Filmmakers cringe when audiences use their cellphones while watching movies. But not Dutch filmmaker Bobby Boermans. In fact, he encourages it.
At least that's the case for his new film, "App," which uses a second-screen technology to synchronize a smartphone with a movie or TV screen. Just before "App" begins, viewers can download an app that allows them to see extra footage, text messages, graphics and other material. For optimum viewing, phones should be left on the viewer's lap, and they will vibrate every time extra content is available.
The thriller arrives on VOD and streaming services on Friday and at the Arena Cinema in Hollywood on Monday for a three-day engagement. The story revolves around a young woman who, after a night of partying, wakes up to discover that a mysterious new app has been downloaded on her smartphone. Iris — Siri spelled backward — initially seems like a bright assistant but quickly turns into a malevolent force.
"App" is the second feature for Boermans. Three years ago, the award-winning director of music videos and commercials made his first film, "Claustrofobia." Then he and his producer began brainstorming their next project.
"We knew we wanted to do something for a young audience," said Boermans, 32, from his home in Amsterdam. "The audiences, especially younger kids these days, all have their phones inside the theater. And we came up with the idea of wouldn't it be cool if the phone sort of attacks you?

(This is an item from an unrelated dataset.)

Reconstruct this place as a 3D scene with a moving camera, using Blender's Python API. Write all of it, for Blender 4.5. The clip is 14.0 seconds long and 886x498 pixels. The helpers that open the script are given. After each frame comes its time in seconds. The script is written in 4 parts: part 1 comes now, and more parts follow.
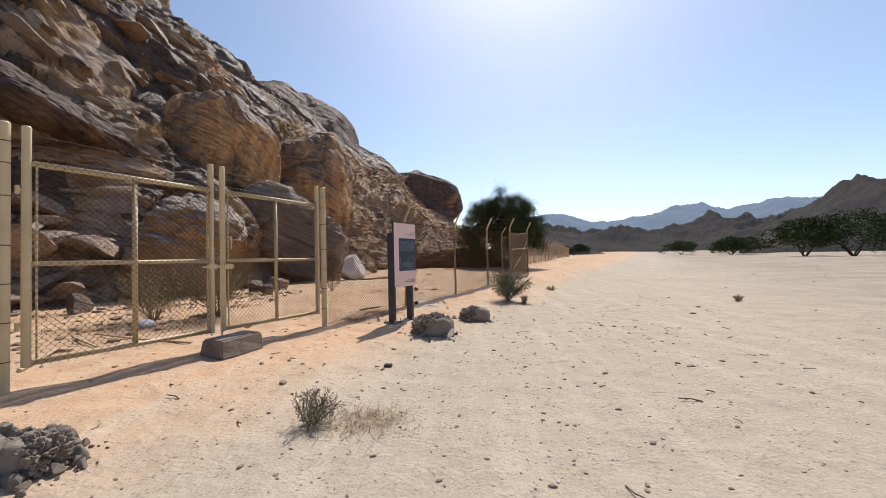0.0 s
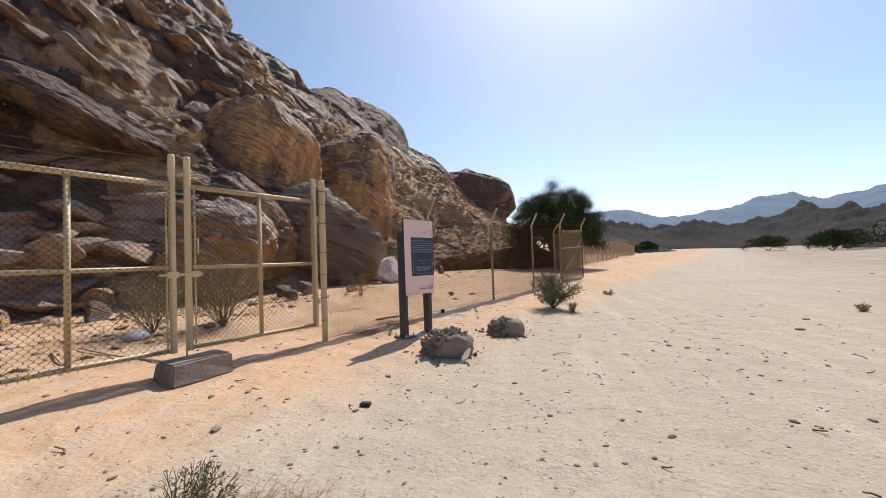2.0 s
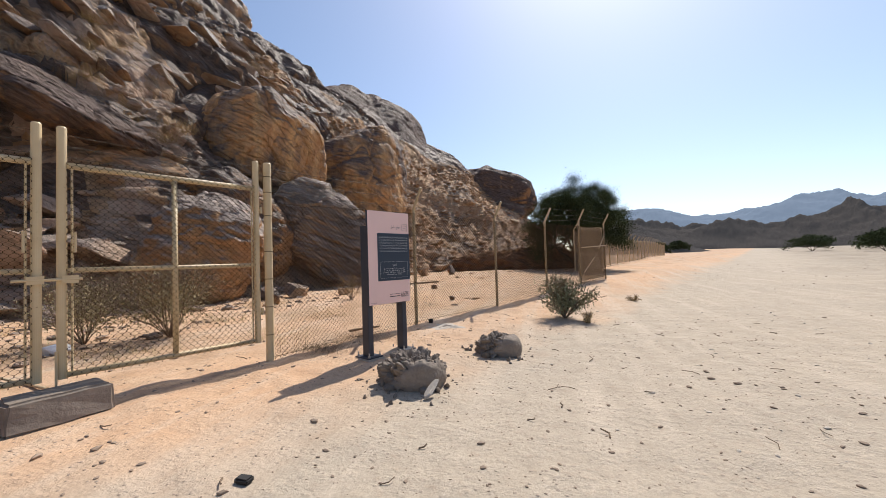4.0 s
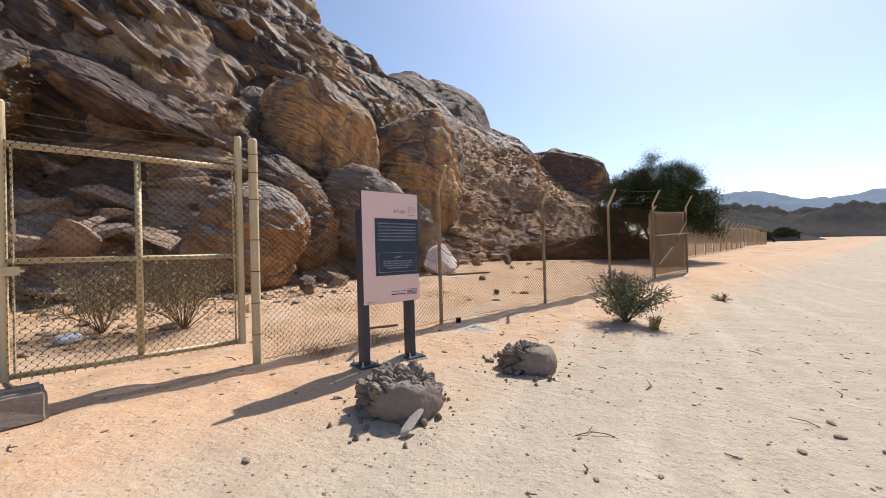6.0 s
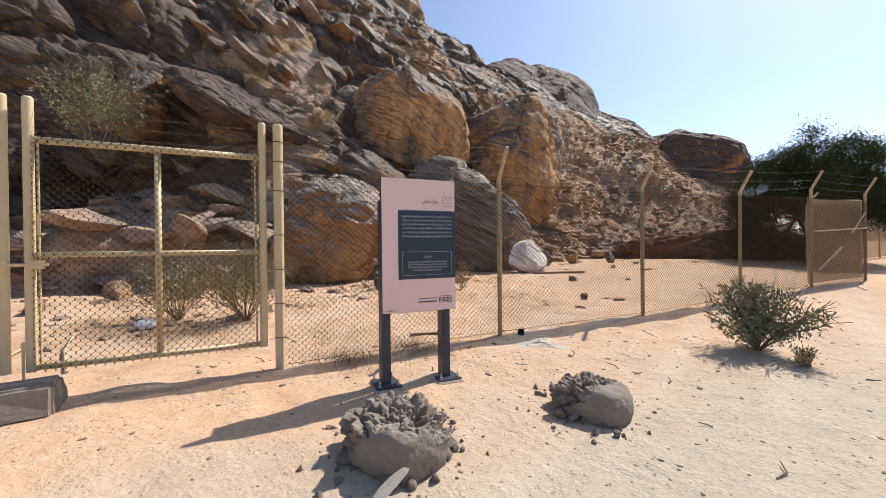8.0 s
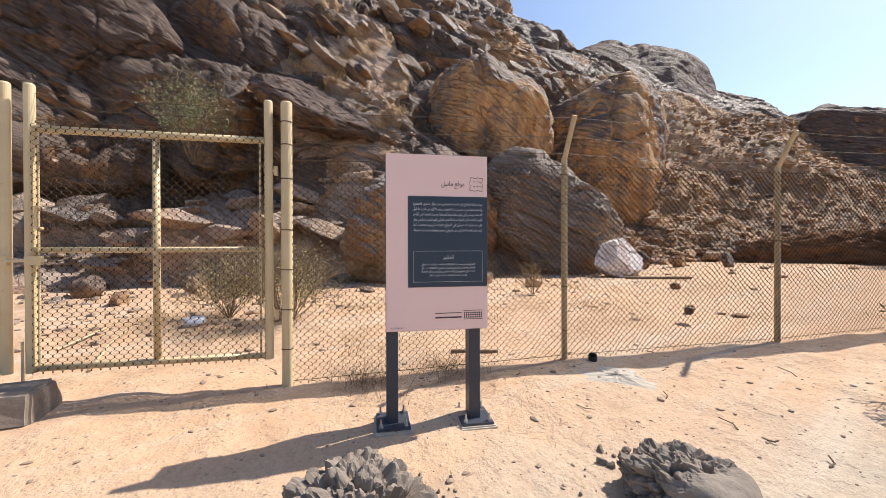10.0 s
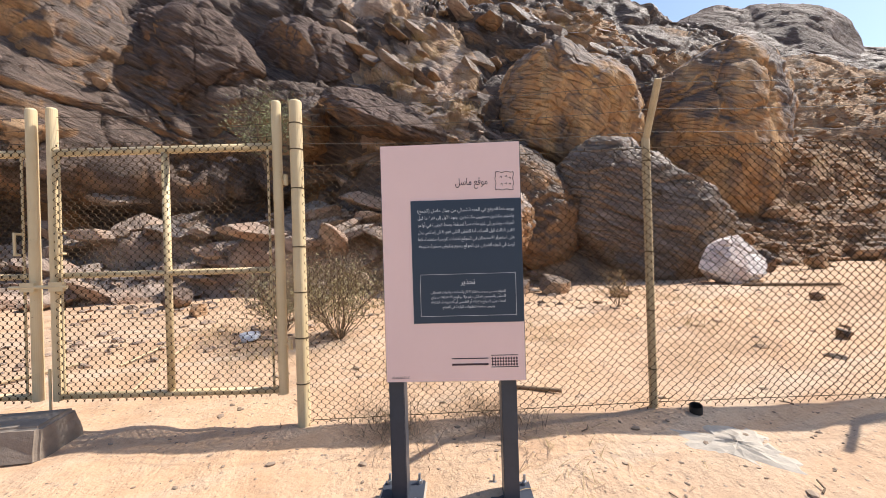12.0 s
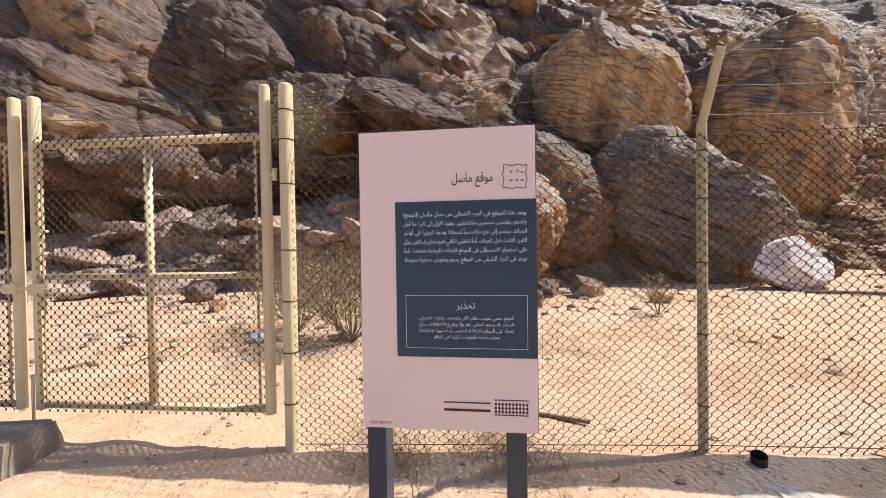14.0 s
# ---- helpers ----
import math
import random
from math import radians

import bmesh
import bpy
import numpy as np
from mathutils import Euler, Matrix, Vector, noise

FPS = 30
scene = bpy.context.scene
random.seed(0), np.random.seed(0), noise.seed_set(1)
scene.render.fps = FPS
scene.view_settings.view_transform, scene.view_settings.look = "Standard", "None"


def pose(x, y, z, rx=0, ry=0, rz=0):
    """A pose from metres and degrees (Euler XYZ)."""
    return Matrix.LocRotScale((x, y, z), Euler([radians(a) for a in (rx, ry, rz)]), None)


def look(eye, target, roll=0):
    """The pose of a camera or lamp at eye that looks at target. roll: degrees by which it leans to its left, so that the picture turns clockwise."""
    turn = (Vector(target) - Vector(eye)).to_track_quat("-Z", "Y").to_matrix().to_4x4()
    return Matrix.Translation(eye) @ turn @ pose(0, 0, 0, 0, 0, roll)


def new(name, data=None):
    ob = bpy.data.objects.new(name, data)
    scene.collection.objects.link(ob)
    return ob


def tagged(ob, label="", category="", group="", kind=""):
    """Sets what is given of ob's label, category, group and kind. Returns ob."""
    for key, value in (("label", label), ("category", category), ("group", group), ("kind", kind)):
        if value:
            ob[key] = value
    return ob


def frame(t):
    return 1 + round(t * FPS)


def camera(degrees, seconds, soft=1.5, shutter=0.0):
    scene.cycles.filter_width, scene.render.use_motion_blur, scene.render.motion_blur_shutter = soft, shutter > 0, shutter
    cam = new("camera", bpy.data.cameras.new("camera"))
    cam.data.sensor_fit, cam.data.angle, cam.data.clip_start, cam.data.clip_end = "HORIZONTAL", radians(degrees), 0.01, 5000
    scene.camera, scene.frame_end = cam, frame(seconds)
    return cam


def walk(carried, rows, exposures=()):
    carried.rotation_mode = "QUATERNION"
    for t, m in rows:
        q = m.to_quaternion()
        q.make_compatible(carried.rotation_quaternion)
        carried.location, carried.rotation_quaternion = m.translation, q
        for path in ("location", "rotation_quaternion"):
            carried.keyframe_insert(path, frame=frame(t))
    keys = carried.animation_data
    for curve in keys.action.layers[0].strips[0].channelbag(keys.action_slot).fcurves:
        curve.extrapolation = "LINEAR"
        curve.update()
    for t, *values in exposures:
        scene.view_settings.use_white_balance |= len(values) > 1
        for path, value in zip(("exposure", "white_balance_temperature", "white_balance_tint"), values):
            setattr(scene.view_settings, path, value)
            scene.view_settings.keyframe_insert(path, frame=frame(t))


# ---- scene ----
cam = camera(97.6, 14.0, soft=0.65)
PATH = [
    (0, (0.788, 0.773, 1.281), (0.635, 2.767, 1.332), -1.4),
    (0.5, (0.941, 1.087, 1.272), (0.74, 3.077, 1.316), -1.4),
    (1, (1.044, 1.438, 1.255), (0.769, 3.418, 1.3), -1.5),
    (1.5, (1.146, 1.777, 1.283), (0.776, 3.741, 1.334), -1.9),
    (2, (1.27, 2.088, 1.296), (0.829, 4.038, 1.358), -2.1),
    (2.5, (1.313, 2.429, 1.296), (0.829, 4.369, 1.369), -2.2),
    (3, (1.408, 2.737, 1.296), (0.905, 4.671, 1.374), -2.1),
    (3.2, (1.444, 2.887, 1.298), (0.937, 4.82, 1.378), -2.0),
    (5.3, (1.813, 4.245, 1.307), (1.07, 6.102, 1.324), -1.8),
    (5.5, (1.818, 4.344, 1.324), (1.039, 6.186, 1.34), -1.7),
    (6, (1.906, 4.641, 1.321), (1.018, 6.433, 1.332), -1.5),
    (6.5, (2.001, 4.902, 1.348), (0.994, 6.631, 1.359), -1.1),
    (7, (2.0, 5.193, 1.35), (0.875, 6.846, 1.357), -0.6),
    (7.5, (2.015, 5.465, 1.35), (0.78, 7.038, 1.349), -0.5),
    (8, (2.02, 5.727, 1.365), (0.69, 7.221, 1.352), -0.6),
    (8.2, (2.003, 5.836, 1.35), (0.635, 7.295, 1.337), -0.6),
    (10.3, (1.625, 6.864, 1.351), (-0.05, 7.957, 1.326), -0.6),
    (10.5, (1.571, 6.948, 1.365), (-0.131, 7.998, 1.331), -1.0),
    (11, (1.517, 7.162, 1.407), (-0.236, 8.125, 1.375), -1.3),
    (11.5, (1.417, 7.319, 1.409), (-0.384, 8.188, 1.393), -1.6),
    (12, (1.294, 7.448, 1.446), (-0.549, 8.225, 1.449), -1.7),
    (12.5, (1.221, 7.591, 1.48), (-0.652, 8.292, 1.496), -1.6),
    (13, (1.159, 7.69, 1.504), (-0.734, 8.337, 1.517), -1.4),
    (13.5, (1.034, 7.736, 1.52), (-0.866, 8.361, 1.515), -1.2),
    (14, (0.96, 7.764, 1.529), (-0.94, 8.389, 1.5), -0.9),
]
walk(cam, [(t, look(eye, target, roll)) for t, eye, target, roll in PATH],
     exposures=[(0, 0.1), (3, 0.15), (6.5, 0.28), (8, 0.39), (10.5, 0.57), (14, 0.66)])

# ---------------------------------------------------------------- light
SUN_ELEV, SUN_AZ = 52.0, 10.6
world = bpy.data.worlds.new("sky")
scene.world = world
world.use_nodes = True
wn = world.node_tree
sky = wn.nodes.new("ShaderNodeTexSky")
sky.sky_type = 'NISHITA'
sky.sun_disc = False
sky.sun_elevation = radians(SUN_ELEV)
sky.sun_rotation = radians(SUN_AZ)
sky.altitude = 700
sky.air_density = 1.0
sky.dust_density = 1.6
sky.ozone_density = 1.5
wn.nodes["Background"].inputs["Strength"].default_value = 0.14
wn.links.new(sky.outputs[0], wn.nodes["Background"].inputs[0])

sun = new("sun", bpy.data.lights.new("sun", "SUN"))
sun.data.energy = 4.4
sun.data.angle = radians(0.55)
sun.data.color = (1.0, 0.94, 0.86)
az, el = radians(SUN_AZ), radians(SUN_ELEV)
sun.matrix_world = look((math.sin(az) * math.cos(el) * 60, math.cos(az) * math.cos(el) * 60, math.sin(el) * 60), (0, 0, 0))


# ---------------------------------------------------------------- noise and mesh helpers
def lattice(ix, iy, iz, seed):
    h = (ix * 374761393 + iy * 668265263 + iz * 2147483647 + seed * 1274126177) & 0xFFFFFFFF
    h = ((h ^ (h >> 13)) * 1274126177) & 0xFFFFFFFF
    h = ((h ^ (h >> 16)) * 2246822519) & 0xFFFFFFFF
    return ((h ^ (h >> 15)) & 0xFFFF) / 32767.5 - 1.0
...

Why don't we try to incorporate the phone into the story?"
During their research, they came across the company Civolution, which had developed a digital audio watermarking technology originally used to prevent illegal downloads. The technology had also been used to provide second-screen content in conjunction with TV and Blu-ray viewing and other screenings, but Boermans said "App" is the first new movie to incorporate such content.
At about 30 moments in the film, audiences are signaled to watch their smartphones (though tablets can also be used, phones make for the optimal experience). "I think it's almost every five minutes," he said. "We tried to decide what would be the right moment."
"App" material had to be timed perfectly because, he said, "it takes three seconds each time your eyes shift from the big screen to the small screen to the big screen. So with certain sequences in the film, we had to make them longer so your eyes had time to adjust and you weren't missing out in anything essential."
Boermans acknowledged that when the film opened a year ago in the Netherlands, there was some confusion among an older generation of moviegoers, whom Boermans defined as ages 25 to 36. They had a difficult time understanding the concept.
"Whereas the young kids thought it was awesome," Boermans said. "You could see most of the box office came from young kids."
Still, Boermans discovered, "App" became a fun social experiment for movie audiences.
"A lot of people were hesitant at first, but then this weird social experiment happened where people started enjoying it," he said. "They were sort of talking to each other about it, laughing and enjoying the experience."
The second screen doesn't work for all kinds of movies, he said, but it can add to the suspense and adventure of science fiction and action thrillers.
Boermans, the son of a director and a producer, was about 13 when he began small jobs on movie sets. "I worked my way up," he said, and by 15 he was directing music videos. Boermans eventually studied editing at a Dutch film academy and directing for three years at the American Film Institute in Los Angeles.
"Based on 'App,' I now have an agent and manager and they send me scripts," Boermans said, adding later: "I have enough offers to direct movies for the next six or seven years, but I'd rather go to the U.S. and shoot a movie over there. I am now at the crossroads where I must decide."